WORK TO BE COMPLETED:
Give again only the lines beginning with the one that contains "Continue the Blender" and ending with the one that contains "0.99, 0.99), gloss=0.02)"; include both of those lines.

******

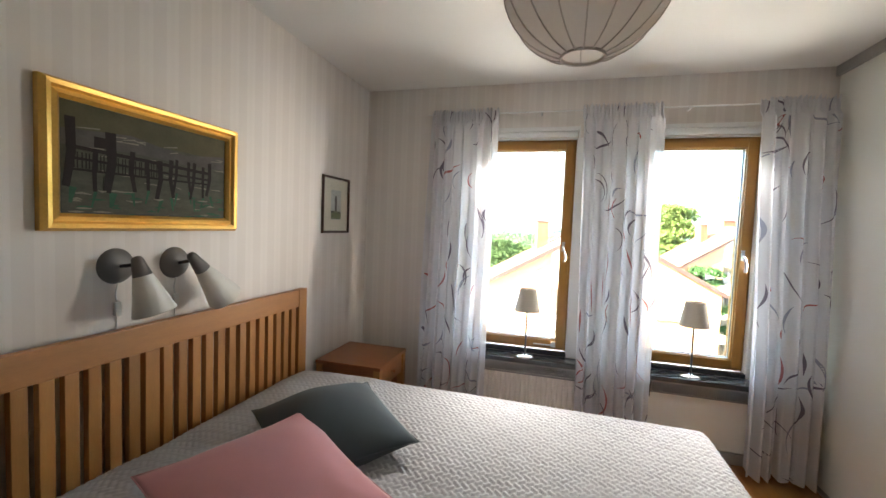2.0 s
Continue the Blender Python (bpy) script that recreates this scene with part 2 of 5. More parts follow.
WASH_GREEN = mat("watercolour_green", (0.16, 0.19, 0.10), 0.9, vary=0.3, scale=50)
INK = mat("ink_grey", (0.12, 0.115, 0.11), 0.9, vary=0.3, scale=60)
GREY_METAL = mat("grey_enamel", (0.17, 0.165, 0.16), 0.42, 0.2, vary=0.05)
OPAL = mat("opal_shade", (0.74, 0.72, 0.66), 0.35, vary=0.02, bump=0.0)
CHROME = mat("satin_chrome", (0.60, 0.58, 0.55), 0.22, 1.0, vary=0.04, bump=0.02)
SHADE = cloth_sheer("linen_shade", (0.60, 0.57, 0.51), see=0.0, pass_light=0.10)
PAPER_LAMP = cloth_sheer("ribbed_cloth_globe", (0.86, 0.82, 0.79), see=0.06, pass_light=0.55)
RIB = mat("wire_rib", (0.62, 0.57, 0.54), 0.7)
CURTAIN = cloth_sheer("sheer_cotton", (0.80, 0.80, 0.83), see=0.14, pass_light=0.52)
PRINT_GREY = cloth_sheer("print_grey_violet", (0.20, 0.17, 0.215), see=0.08, pass_light=0.4)
PRINT_RED = cloth_sheer("print_dusty_red", (0.48, 0.17, 0.17), see=0.08, pass_light=0.4)
PRINT_BLUE = cloth_sheer("print_pale_grey", (0.36, 0.37, 0.45), see=0.08, pass_light=0.4)
SPACER = mat("grey_spacer_bar", (0.50, 0.53, 0.55), 0.4, 0.2, vary=0.05)
CABLE = mat("white_plastic", (0.72, 0.72, 0.70), 0.4, bump=0.0)
BLACK = mat("black_plastic", (0.02, 0.02, 0.02), 0.4, bump=0.0)
# grey tint added to dim the street view against the room
PANE = glass("view_dimming_glass", (0.80, 0.815, 0.81), gloss=0.012)
PICTURE_GLASS = glass("picture_glass", (0.99, 0.99, 0.99), gloss=0.02)


# ---- mesh helpers ----
def finish(name, me, material, parent=None, label="", smooth=False):
    ob = new(name, me)
    for m in (material if isinstance(material, (list, tuple)) else [material]):
        me.materials.append(m)
    if smooth:
        me.polygons.foreach_set("use_smooth", [True] * len(me.polygons))
    if parent is not None:
        ob.parent = parent
    if label:
        ob["label"] = label
    return ob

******

SOLUTION BELOW:
Continue the Blender Python (bpy) script that recreates this scene with part 2 of 5. More parts follow.
WASH_GREEN = mat("watercolour_green", (0.16, 0.19, 0.10), 0.9, vary=0.3, scale=50)
INK = mat("ink_grey", (0.12, 0.115, 0.11), 0.9, vary=0.3, scale=60)
GREY_METAL = mat("grey_enamel", (0.17, 0.165, 0.16), 0.42, 0.2, vary=0.05)
OPAL = mat("opal_shade", (0.74, 0.72, 0.66), 0.35, vary=0.02, bump=0.0)
CHROME = mat("satin_chrome", (0.60, 0.58, 0.55), 0.22, 1.0, vary=0.04, bump=0.02)
SHADE = cloth_sheer("linen_shade", (0.60, 0.57, 0.51), see=0.0, pass_light=0.10)
PAPER_LAMP = cloth_sheer("ribbed_cloth_globe", (0.86, 0.82, 0.79), see=0.06, pass_light=0.55)
RIB = mat("wire_rib", (0.62, 0.57, 0.54), 0.7)
CURTAIN = cloth_sheer("sheer_cotton", (0.80, 0.80, 0.83), see=0.14, pass_light=0.52)
PRINT_GREY = cloth_sheer("print_grey_violet", (0.20, 0.17, 0.215), see=0.08, pass_light=0.4)
PRINT_RED = cloth_sheer("print_dusty_red", (0.48, 0.17, 0.17), see=0.08, pass_light=0.4)
PRINT_BLUE = cloth_sheer("print_pale_grey", (0.36, 0.37, 0.45), see=0.08, pass_light=0.4)
SPACER = mat("grey_spacer_bar", (0.50, 0.53, 0.55), 0.4, 0.2, vary=0.05)
CABLE = mat("white_plastic", (0.72, 0.72, 0.70), 0.4, bump=0.0)
BLACK = mat("black_plastic", (0.02, 0.02, 0.02), 0.4, bump=0.0)
# grey tint added to dim the street view against the room
PANE = glass("view_dimming_glass", (0.80, 0.815, 0.81), gloss=0.012)
PICTURE_GLASS = glass("picture_glass", (0.99, 0.99, 0.99), gloss=0.02)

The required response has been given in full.